Posted on December 17, 2007 by Steve Pollak
Here are a few recent Jewish book items from around the Web:
Nextbook
Author Diana Bletter wrote an article about Ron Leshem's "Beaufort
," a novel about Israeli soldiers fighting in Lebanon in the early 1980s. The Hebrew version of the book (titled "Im Yesh Gan Eden") came out in Israel in 2005 and, as Bletter's piece notes, it became a bestseller despite that fact that "few Israelis seemed willing even to talk about the eighteen-year occupation." The novel also went on to win the Sapir Prize for Literature and a movie version of the book debuted in Israel in March. Next month, it will be published in English here in the states. Here's more from Bletter's article on Nextbook.org:
At the start of the 1982 Lebanese War, a small Golani reconnaissance unit stormed and captured Beaufort Castle. The Southern Lebanon security zone, controlled by the Israeli Army allied with the predominantly Christian South Lebanese Army, was established to prevent further rocket attacks on Israel by Hezbollah fighters who had moved into Lebanon. Soldiers at Beaufort knew the castle could become another Masada; they were sitting ducks for Hezbollah raids and mortar attacks. Alone in a medieval fortress on a lonely, vulnerable peak, cut off from their superiors at Army headquarters, they created their own culture, language, and rules. A wounded soldier is a flower; a dead soldier is a poppy. Eaten is afraid, and it is the worst thing for the unit, because it is contagious. The novel's title comes from a saying that was written by a soldier over the doorway leading into Beaufort's bunkers: "If heaven exists, this is what it looks like. If there's a hell, this is what it feels like."
The New York Jewish Week
Sandee Brawarsky interviewed Peter Cole, a Jerusalem poet and translator who won a MacArthur "genius" grant earlier this year. He talked about how his politics quietly appear in his poems and in the work of the publishing company he owns:
He founded Ibis Editions in 1998, along with his essayist/biographer wife Adina Hoffman and their partner poet Gabriel Levin. With close to 20 titles in print, the press — so named because the ibis in Egyptian mythology represents Thoth, scribe to the gods —is “a reincarnation of the Andalucian model” with cross-fertilization of cultures. It publishes English and bilingual editions, and hopes to add Turkish to the list of languages.

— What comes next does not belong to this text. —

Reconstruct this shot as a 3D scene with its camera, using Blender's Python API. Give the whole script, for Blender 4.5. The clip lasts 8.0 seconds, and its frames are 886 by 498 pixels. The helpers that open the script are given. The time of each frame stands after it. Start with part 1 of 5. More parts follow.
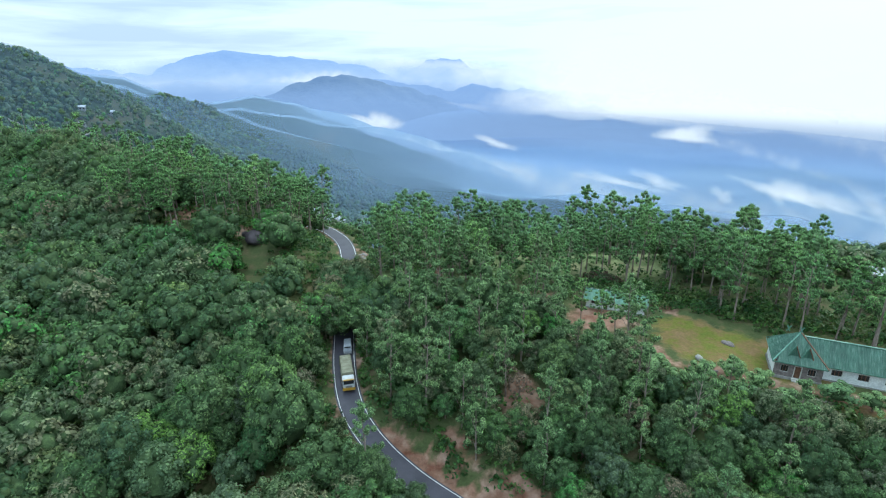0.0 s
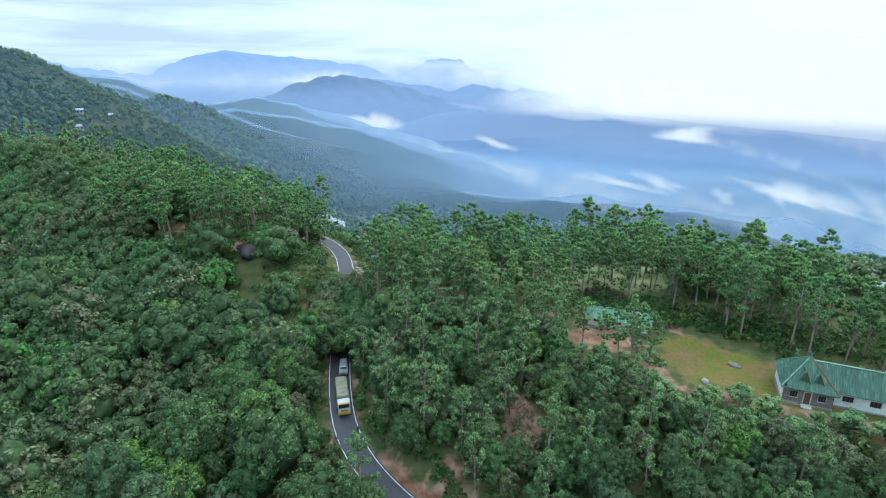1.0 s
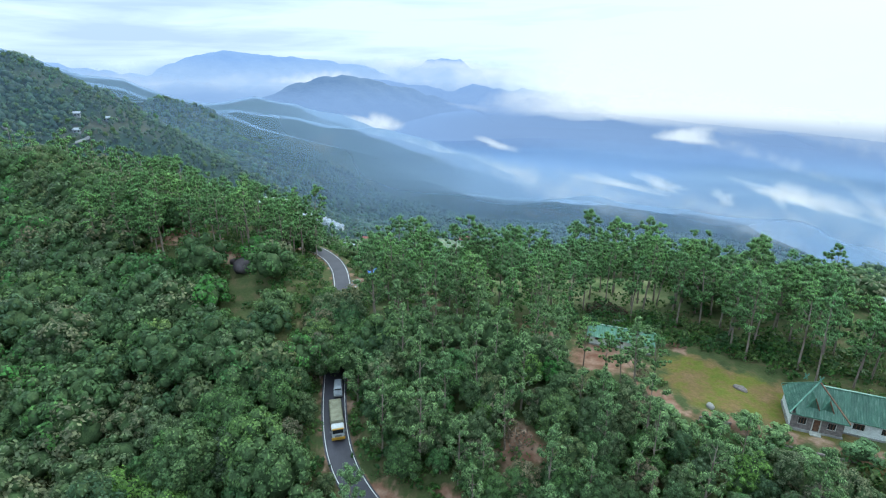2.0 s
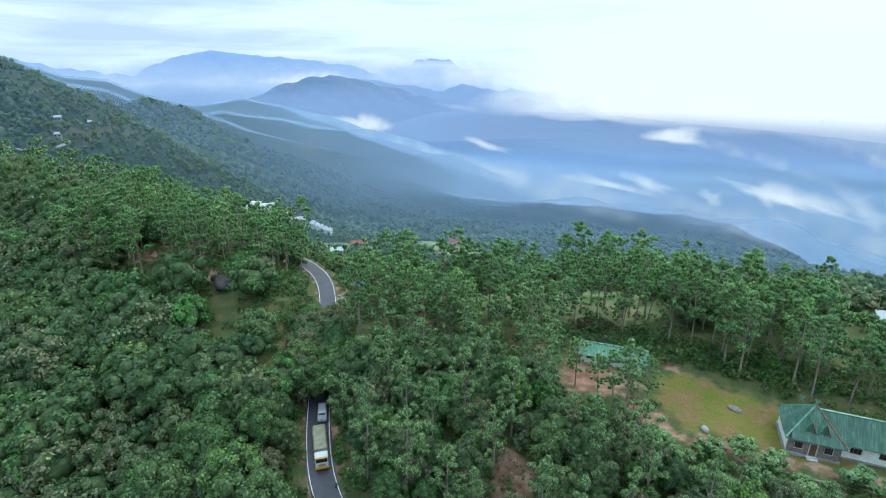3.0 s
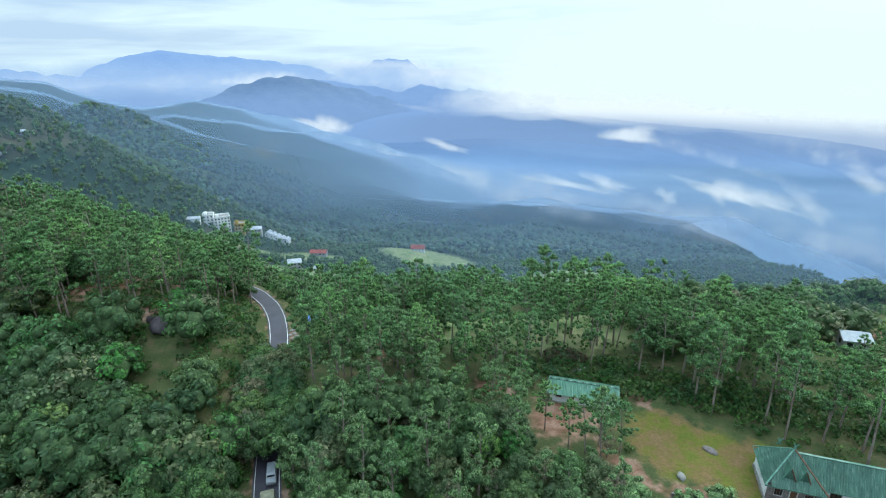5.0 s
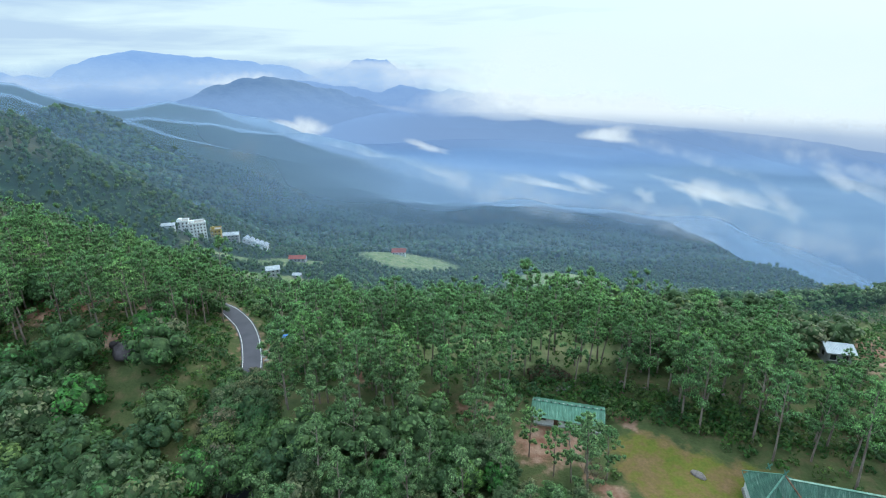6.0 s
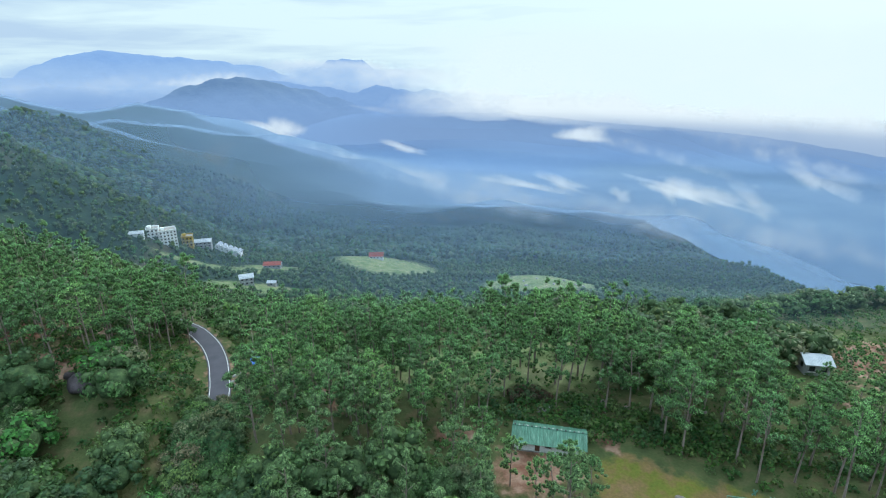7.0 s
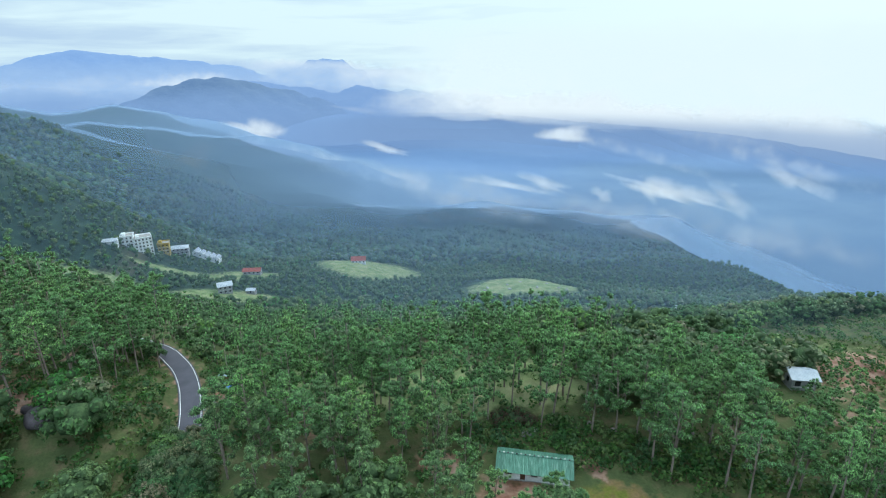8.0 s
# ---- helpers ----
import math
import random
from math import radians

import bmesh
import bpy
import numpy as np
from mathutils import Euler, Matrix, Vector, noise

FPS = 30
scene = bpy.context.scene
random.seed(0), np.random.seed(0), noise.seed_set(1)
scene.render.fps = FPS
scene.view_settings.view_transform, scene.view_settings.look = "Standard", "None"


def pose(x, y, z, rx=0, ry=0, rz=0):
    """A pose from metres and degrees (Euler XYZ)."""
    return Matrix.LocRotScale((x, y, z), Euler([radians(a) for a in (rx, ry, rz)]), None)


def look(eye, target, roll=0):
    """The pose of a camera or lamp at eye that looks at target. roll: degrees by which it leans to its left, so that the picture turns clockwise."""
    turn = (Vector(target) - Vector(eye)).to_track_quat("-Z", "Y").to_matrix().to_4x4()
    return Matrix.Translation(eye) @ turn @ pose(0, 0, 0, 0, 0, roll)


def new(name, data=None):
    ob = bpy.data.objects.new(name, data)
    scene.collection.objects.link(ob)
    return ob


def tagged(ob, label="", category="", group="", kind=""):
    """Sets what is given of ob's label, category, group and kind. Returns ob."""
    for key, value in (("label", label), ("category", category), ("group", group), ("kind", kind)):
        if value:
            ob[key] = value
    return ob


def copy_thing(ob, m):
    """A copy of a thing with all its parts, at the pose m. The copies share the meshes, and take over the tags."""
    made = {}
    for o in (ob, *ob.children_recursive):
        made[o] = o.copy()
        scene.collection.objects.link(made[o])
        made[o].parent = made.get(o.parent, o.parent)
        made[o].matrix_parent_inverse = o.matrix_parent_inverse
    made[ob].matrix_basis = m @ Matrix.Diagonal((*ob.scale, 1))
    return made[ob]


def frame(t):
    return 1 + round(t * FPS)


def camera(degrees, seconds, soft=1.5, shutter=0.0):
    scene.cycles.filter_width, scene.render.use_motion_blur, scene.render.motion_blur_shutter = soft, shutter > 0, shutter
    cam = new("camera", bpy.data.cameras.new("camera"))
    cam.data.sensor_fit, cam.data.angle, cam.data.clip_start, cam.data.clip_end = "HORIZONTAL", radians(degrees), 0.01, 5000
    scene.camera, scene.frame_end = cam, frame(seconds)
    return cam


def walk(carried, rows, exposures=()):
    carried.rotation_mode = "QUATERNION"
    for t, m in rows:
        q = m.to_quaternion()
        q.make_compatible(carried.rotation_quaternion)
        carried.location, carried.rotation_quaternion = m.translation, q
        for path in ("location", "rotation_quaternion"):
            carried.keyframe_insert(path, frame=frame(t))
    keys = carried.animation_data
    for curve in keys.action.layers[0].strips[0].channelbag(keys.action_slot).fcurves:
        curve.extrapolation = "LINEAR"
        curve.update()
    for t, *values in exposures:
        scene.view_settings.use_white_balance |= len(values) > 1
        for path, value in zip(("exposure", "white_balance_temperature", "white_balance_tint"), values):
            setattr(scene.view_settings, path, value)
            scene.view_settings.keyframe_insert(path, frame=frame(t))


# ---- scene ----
cam = camera(79.7, 8.0, soft=1.15)
# seconds, eye x, y, z, turn, pitch
PATH = [
    (0, -0.12, 0.42, 60.35, -0.28, -19.63),
    (0.5, 0.06, 2.38, 61.57, -0.26, -19.64),
    (1, 0.27, 4.30, 62.79, -0.24, -19.66),
    (1.5, 0.54, 6.23, 63.99, -0.19, -19.67),
    (2.8, 1.33, 11.46, 67.00, -0.80, -19.71),
    (3, 1.46, 12.30, 67.45, -1.36, -19.71),
    (3.5, 1.71, 14.48, 68.50, -2.62, -19.74),
    (4, 2.02, 16.80, 69.49, -3.75, -19.75),
    (4.5, 2.39, 19.22, 70.47, -4.80, -19.75),
    (5.8, 3.77, 25.47, 73.20, -7.05, -19.76),
    (6, 3.99, 26.44, 73.63, -7.65, -19.76),
    (6.5, 4.63, 28.83, 74.77, -9.27, -19.78),
    (7, 5.34, 31.20, 75.94, -10.12, -19.79),
    (7.5, 6.10, 33.57, 77.18, -11.11, -19.81),
    (8, 6.91, 35.94, 78.39, -12.02, -19.84),
]
walk(cam, [(t, pose(x, y, z, 90 + pitch, 0, turn)) for t, x, y, z, turn, pitch in PATH],
     [(0, 0.12, 6250, 8), (3.5, 0.04, 6250, 8), (8, -0.12, 6250, 8)])

# ---- sky and sun: bright overcast, hidden sun ahead and to the side ----
SUN_AZ, SUN_EL = radians(50), radians(38)


def node(tree, kind, **sets):
    n = tree.nodes.new(kind)
    for key, value in sets.items():
        if key in n.inputs:
            n.inputs[key].default_value = value
    return n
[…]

“We’re devoted to bringing these voices into the world — they come from a place of light and vision that is endangered in the current matrix of Israel and Palestine,” he said.
When the work is described as idealistic, he asserts that it’s based in realism, that it might serve an ideal but that the work is physical and tactile, with much lugging of boxes.
“It’s important that a sense of hopefulness be grounded in things, in texts, so that there’s physical evidence of what we’re talking about, not simply hope.”
The Forward
Over at the Forward, there was a story about Milliard Kauffman's "Bowl of Cherries
." At age 90, this co-creator of Mr. Magoo
has written "an irreverent" debut novel. Here's more:
The novel offers a contemporary glimpse of a highly fictional, chicken-shaped province of Southern Iraq that contains the aptly named city of Coproliabad, where citizens build startling architectural wonders out of human excrement. Make no mistake, "Bowl of Cherries
." is crass, offensive and overblown, but its portrait of a world driven mad by greed and hucksterism, miracle cures and imperialist agendas stumbles smack into its share of worthy targets. Not unlike our beloved Mr. Magoo.